I have very good undestanding of audio based on my many years of music production experience in the music industry, but virtually no electronics background, other than positive wire should connect to a positive wire lol. So for the most part this was just poking around and trying to make a good idea work. Honestly, the main challenge is making it look neat and tidy. The wiring in all this is very simple.
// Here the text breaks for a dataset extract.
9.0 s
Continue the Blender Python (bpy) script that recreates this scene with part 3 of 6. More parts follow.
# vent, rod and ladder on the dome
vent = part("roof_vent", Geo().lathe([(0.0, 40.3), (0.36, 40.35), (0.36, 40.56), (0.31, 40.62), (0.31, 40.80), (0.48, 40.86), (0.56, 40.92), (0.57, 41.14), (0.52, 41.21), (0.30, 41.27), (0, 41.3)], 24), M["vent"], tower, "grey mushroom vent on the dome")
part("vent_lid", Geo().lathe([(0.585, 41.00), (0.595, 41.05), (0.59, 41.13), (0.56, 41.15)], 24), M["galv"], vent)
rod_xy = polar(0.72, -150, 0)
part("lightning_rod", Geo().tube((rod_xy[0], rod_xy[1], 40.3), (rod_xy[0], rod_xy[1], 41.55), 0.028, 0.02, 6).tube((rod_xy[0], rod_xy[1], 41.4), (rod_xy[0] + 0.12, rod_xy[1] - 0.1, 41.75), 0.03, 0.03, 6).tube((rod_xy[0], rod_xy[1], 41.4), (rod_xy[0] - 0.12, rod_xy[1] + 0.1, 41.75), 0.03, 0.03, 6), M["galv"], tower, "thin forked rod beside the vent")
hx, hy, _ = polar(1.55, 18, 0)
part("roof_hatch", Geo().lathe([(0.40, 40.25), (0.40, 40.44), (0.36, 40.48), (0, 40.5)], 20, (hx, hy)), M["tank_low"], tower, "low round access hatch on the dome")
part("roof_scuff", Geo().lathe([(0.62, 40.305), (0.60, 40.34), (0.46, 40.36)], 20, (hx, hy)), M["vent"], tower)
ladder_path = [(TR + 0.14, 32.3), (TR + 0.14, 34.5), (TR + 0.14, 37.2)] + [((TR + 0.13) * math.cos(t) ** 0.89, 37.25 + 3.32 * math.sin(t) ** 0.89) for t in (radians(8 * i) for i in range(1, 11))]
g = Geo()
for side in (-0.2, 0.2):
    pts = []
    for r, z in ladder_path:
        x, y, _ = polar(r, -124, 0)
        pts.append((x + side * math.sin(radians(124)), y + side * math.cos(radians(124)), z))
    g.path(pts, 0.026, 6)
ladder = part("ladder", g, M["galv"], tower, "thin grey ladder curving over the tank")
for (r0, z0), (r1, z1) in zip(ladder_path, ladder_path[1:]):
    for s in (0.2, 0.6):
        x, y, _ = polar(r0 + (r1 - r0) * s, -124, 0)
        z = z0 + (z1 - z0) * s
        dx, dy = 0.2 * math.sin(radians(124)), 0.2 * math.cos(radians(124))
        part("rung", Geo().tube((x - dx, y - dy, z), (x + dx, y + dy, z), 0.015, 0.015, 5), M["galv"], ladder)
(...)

If I can do it, honestly, anyone can do it!

Posted

Taras,

     Would you say (having worn the kit) that mounting the mics in the frown causes any sort of confusion or disorientation?  I've seen a lot of discussion of mounting the mics that way and to me it seems counter-productive.  We are used to hearing sounds as they come from the sides of our heads. 
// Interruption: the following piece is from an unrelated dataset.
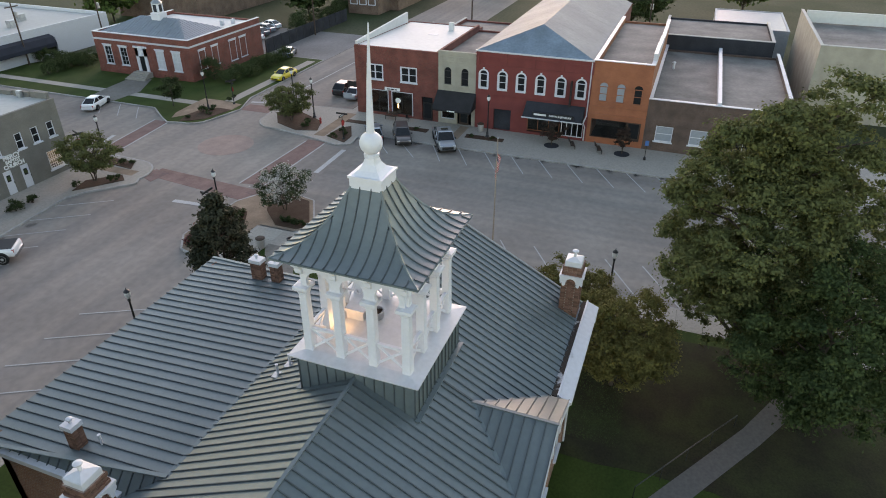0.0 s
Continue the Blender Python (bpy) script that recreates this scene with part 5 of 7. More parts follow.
for x in (5.6, 7.5):
    window(vic, x, 3.4, 5.0, 0.8, -3.0, nx=2, nz=2)
window(vic, 1.5, 3.4, 5.0, 0.8, 0.0, nx=2, nz=2)
window(vic, 3.3, 3.4, 5.0, 0.8, 0.0, nx=2, nz=2)
part("gable_dormer", slab(bmesh.new(), [(0.4, 5.5), (3.8, 5.5), (2.1, 7.8)], -0.6, 1.6), M["white_worn"], vic)
M["soot_brick"] = brick_mat("soot_brick", (0.13, 0.075, 0.06), (0.10, 0.06, 0.05), (0.14, 0.11, 0.09))
part("chimney", boxes((3.7, -0.95, 0, 4.55, -0.1, 9.4), (3.6, -1.05, 9.4, 4.65, 0.0, 9.7)), M["soot_brick"], vic, "tall dark brick chimney")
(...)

Just curious about your take on the notion of mounting the mics in the frown as opposed to in the temple/brow/ear area.

 

Thanks.

Posted (edited)

For the external pickup system, mounting somewhere on the sides of the helmet is BY FAR the best way to do this if you want the most natural, most expanded stereo sound. I chose above the ears under the rubber brow because this puts the microphones as far apart as possible, creating the widest stereo range possible. It also made the most sense because the speakers could be hidden from view and not jeopardize the look of the helmet. I can see people being skeptical about drilling into their expensive lids however, so I can understand the hesitation. Mounting in the front is impractical in my opinion, as 1) the mics are too close together, which will cause the stereo range to be quite narrow, which in turn defeats the purpose of doing a stereo setup. 2) you will breathe and speak right into the very sensitive condenser mics, causing clipping (distortion). It can also cause feedback, which will force you to turn everything down, reducing the awesomeness. Moreover, you want to amplify what goes on around you, not drown yourself in your own mouth noises. :) I've been tweaking this setup since its conception almost two years ago now, and have since done 3 stormtrooper lids this way. I can honestly say, I would not change any of them.

Edited by Mynock
Posted

Thank you, that's exactly the thoughts that I was having, but I don't have any sort of technical audio background - outside of operating radios professionally.  LoL.

 

To me it just seems that if the mics are only three to four inches apart facing to your front, there really isn't any stereo effect.  There's too much crossover, so amplified, not stereo.  Also, the sound is coming from in front of you, which you can see already, defeating the purpose of the system.

 

Thanks, the system's theory is brilliant and the iteration that exists right now seems to be getting rave reviews.  One day, I'll have one.  Just need my armor first.

Posted (edited)
 

 

Thank you, that's exactly the thoughts that I was having, but I don't have any sort of technical audio background - outside of operating radios professionally.  LoL.

 

To me it just seems that if the mics are only three to four inches apart facing to your front, there really isn't any stereo effect.  There's too much crossover, so amplified, not stereo.  Also, the sound is coming from in front of you, which you can see already, defeating the purpose of the system.

 

Thanks, the system's theory is brilliant and the iteration that exists right now seems to be getting rave reviews.  One day, I'll have one.  Just need my armor first.

 

I simply took a technology that already exists (electronic shooter's ear muffs, for example) and Star Warsed it up a bit  :D . Another member, Skyminer has beat me to offering similar kits to the troops (he did it very honourably and approached me prior to doing so), so his kit may be an option for those who don't want to go through the process of putting together something like this themselves.